◆ TASK
Filter the records below and copy every line containing the word "given".

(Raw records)
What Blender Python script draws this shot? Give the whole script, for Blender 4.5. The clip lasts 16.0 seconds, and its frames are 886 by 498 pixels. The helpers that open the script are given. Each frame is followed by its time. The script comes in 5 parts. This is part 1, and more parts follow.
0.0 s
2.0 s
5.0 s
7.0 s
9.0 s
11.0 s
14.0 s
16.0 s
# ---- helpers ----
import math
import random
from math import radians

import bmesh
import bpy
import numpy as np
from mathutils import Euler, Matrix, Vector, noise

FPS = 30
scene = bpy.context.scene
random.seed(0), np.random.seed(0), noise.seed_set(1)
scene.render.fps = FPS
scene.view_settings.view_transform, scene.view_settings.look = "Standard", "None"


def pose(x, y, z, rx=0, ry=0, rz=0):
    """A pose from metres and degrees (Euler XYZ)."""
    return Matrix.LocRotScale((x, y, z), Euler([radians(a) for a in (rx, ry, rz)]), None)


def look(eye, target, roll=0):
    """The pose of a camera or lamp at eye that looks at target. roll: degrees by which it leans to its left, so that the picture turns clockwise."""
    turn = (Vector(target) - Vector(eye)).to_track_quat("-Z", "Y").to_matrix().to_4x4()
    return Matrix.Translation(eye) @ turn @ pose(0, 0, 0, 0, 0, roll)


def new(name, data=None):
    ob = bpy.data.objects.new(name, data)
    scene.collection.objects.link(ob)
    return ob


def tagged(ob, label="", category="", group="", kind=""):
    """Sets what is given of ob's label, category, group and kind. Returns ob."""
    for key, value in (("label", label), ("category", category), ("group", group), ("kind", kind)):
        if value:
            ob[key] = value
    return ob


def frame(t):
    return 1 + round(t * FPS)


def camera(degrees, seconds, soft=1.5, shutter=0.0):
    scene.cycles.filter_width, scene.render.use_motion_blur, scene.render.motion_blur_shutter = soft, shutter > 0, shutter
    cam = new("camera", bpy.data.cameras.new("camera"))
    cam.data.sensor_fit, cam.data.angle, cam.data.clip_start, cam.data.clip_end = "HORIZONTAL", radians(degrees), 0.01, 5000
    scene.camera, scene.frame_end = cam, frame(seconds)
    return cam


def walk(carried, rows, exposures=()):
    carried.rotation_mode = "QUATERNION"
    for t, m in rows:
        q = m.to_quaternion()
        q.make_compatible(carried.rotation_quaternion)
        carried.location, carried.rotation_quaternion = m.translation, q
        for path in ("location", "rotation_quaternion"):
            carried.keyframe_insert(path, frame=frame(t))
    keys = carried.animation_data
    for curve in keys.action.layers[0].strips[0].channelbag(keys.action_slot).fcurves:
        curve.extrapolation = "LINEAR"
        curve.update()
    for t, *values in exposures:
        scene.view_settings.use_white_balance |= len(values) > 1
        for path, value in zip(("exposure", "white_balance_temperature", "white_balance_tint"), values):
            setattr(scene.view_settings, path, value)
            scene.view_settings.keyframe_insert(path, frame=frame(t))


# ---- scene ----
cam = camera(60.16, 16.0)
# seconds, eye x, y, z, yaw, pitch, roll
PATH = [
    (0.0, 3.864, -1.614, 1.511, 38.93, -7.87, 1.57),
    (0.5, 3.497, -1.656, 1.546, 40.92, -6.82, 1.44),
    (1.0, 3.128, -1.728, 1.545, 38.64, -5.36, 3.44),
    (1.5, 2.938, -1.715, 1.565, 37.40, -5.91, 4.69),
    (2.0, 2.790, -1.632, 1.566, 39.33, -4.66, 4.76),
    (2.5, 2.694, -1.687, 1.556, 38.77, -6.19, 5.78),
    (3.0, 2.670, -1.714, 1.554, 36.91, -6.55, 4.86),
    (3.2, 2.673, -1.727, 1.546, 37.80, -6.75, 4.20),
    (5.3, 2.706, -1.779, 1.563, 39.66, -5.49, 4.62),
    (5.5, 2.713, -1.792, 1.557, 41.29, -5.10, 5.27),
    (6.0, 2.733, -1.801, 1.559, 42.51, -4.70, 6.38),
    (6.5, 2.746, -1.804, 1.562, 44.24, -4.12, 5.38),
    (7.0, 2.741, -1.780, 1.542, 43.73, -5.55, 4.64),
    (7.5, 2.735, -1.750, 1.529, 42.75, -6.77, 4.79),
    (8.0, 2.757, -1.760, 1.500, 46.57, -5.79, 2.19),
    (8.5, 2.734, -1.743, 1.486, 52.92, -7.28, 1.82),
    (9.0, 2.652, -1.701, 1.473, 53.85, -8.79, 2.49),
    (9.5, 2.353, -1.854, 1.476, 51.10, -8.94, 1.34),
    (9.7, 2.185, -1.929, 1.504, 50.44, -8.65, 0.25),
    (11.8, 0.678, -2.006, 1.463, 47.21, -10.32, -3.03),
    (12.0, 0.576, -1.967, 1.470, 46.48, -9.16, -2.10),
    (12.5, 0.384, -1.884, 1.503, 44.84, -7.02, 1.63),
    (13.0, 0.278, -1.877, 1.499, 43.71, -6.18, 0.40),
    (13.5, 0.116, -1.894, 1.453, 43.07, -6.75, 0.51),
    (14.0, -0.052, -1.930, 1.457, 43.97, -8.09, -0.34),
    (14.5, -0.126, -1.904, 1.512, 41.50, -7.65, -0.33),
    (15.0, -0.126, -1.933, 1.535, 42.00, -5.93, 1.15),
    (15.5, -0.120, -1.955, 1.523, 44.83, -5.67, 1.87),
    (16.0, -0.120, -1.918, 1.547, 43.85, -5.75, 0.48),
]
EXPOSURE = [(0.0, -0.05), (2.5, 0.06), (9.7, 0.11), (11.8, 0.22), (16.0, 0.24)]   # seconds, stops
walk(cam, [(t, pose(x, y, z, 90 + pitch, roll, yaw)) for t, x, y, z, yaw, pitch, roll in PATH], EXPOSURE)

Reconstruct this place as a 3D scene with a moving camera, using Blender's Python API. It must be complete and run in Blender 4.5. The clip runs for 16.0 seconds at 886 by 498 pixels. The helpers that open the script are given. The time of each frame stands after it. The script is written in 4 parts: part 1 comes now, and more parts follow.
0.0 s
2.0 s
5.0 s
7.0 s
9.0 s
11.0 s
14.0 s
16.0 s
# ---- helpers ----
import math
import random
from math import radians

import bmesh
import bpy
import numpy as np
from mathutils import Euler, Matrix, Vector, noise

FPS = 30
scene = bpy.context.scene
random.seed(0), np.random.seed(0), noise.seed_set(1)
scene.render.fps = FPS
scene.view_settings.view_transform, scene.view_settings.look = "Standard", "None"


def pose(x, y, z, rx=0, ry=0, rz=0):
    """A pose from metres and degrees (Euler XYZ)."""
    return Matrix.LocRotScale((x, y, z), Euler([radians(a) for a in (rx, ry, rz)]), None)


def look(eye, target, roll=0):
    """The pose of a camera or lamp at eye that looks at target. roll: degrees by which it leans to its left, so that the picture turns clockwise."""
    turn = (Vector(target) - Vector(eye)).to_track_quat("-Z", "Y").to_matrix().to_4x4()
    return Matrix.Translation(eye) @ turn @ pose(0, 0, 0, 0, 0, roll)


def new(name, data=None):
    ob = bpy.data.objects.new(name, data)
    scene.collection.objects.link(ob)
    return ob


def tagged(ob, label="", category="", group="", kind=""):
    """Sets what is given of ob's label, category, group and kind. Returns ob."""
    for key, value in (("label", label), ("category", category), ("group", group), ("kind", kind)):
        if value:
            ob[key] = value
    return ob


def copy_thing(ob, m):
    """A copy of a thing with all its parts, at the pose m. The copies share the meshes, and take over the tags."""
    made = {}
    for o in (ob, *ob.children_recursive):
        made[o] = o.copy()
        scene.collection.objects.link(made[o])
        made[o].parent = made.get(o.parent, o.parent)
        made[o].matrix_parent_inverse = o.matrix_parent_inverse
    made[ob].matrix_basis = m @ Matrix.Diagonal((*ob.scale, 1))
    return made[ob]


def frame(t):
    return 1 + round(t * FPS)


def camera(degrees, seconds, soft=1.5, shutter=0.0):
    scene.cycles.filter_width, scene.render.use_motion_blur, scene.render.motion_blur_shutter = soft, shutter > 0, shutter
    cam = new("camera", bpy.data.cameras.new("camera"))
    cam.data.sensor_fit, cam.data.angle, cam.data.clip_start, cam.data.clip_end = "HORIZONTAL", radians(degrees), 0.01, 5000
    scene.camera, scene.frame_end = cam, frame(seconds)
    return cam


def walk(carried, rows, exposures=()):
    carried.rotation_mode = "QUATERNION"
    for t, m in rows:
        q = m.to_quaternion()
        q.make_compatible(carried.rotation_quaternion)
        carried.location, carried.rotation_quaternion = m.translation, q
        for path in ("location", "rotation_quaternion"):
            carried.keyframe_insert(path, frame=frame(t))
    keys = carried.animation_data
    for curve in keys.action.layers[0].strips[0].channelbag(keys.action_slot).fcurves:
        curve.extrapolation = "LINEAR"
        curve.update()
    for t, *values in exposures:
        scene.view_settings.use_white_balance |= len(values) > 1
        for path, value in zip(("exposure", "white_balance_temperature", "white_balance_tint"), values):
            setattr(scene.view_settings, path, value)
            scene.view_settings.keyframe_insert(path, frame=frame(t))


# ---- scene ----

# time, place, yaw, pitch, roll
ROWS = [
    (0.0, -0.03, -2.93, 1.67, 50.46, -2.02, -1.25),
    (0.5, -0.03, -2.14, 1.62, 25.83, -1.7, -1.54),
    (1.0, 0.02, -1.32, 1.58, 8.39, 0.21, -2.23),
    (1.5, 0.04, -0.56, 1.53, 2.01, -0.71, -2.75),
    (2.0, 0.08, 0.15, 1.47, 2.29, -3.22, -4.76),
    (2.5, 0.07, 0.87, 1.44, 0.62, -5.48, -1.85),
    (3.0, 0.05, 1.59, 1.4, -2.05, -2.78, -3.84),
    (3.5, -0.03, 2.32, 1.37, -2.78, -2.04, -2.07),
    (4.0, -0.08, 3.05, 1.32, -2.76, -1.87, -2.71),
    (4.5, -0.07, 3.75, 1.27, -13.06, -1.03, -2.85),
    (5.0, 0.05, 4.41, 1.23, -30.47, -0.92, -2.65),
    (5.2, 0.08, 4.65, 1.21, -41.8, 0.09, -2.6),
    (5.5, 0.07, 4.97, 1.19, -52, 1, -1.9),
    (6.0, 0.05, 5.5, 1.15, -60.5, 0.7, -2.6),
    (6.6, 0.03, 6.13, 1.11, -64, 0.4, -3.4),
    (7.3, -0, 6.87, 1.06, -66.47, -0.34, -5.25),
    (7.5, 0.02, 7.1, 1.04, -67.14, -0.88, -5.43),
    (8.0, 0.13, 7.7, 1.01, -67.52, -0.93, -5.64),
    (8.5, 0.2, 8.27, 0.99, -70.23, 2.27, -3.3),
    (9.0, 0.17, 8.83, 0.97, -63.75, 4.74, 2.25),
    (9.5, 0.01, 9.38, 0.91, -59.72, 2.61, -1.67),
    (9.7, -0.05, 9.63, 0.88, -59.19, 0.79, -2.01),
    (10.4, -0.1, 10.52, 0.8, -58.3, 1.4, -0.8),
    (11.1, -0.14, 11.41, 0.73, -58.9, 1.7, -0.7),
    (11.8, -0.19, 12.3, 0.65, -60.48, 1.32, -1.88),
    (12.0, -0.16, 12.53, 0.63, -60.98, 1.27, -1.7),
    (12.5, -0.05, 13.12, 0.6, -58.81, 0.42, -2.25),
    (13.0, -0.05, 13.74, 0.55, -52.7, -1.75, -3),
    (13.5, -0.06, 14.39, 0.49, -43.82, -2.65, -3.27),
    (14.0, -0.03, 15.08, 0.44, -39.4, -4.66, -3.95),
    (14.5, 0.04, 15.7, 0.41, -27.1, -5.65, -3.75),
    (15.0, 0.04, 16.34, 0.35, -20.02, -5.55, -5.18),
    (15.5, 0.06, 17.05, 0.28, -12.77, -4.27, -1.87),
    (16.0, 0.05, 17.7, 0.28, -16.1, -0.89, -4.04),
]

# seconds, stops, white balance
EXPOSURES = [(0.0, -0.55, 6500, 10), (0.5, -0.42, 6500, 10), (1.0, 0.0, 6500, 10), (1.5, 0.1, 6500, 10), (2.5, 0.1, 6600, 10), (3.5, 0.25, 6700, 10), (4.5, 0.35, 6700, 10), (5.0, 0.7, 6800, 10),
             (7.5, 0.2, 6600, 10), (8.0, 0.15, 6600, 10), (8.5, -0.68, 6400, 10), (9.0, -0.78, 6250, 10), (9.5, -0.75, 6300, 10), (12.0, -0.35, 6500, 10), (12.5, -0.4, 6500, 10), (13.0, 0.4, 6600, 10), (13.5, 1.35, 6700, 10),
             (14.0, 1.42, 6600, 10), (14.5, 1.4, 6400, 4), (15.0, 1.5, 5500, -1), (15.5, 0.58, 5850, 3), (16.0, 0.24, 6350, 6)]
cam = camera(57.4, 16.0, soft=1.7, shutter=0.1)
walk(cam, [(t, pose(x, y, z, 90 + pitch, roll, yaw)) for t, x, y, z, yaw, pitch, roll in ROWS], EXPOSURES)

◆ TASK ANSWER
What Blender Python script draws this shot? Give the whole script, for Blender 4.5. The clip lasts 16.0 seconds, and its frames are 886 by 498 pixels. The helpers that open the script are given. Each frame is followed by its time. The script comes in 5 parts. This is part 1, and more parts follow.
    """Sets what is given of ob's label, category, group and kind. Returns ob."""
Reconstruct this place as a 3D scene with a moving camera, using Blender's Python API. It must be complete and run in Blender 4.5. The clip runs for 16.0 seconds at 886 by 498 pixels. The helpers that open the script are given. The time of each frame stands after it. The script is written in 4 parts: part 1 comes now, and more parts follow.
    """Sets what is given of ob's label, category, group and kind. Returns ob."""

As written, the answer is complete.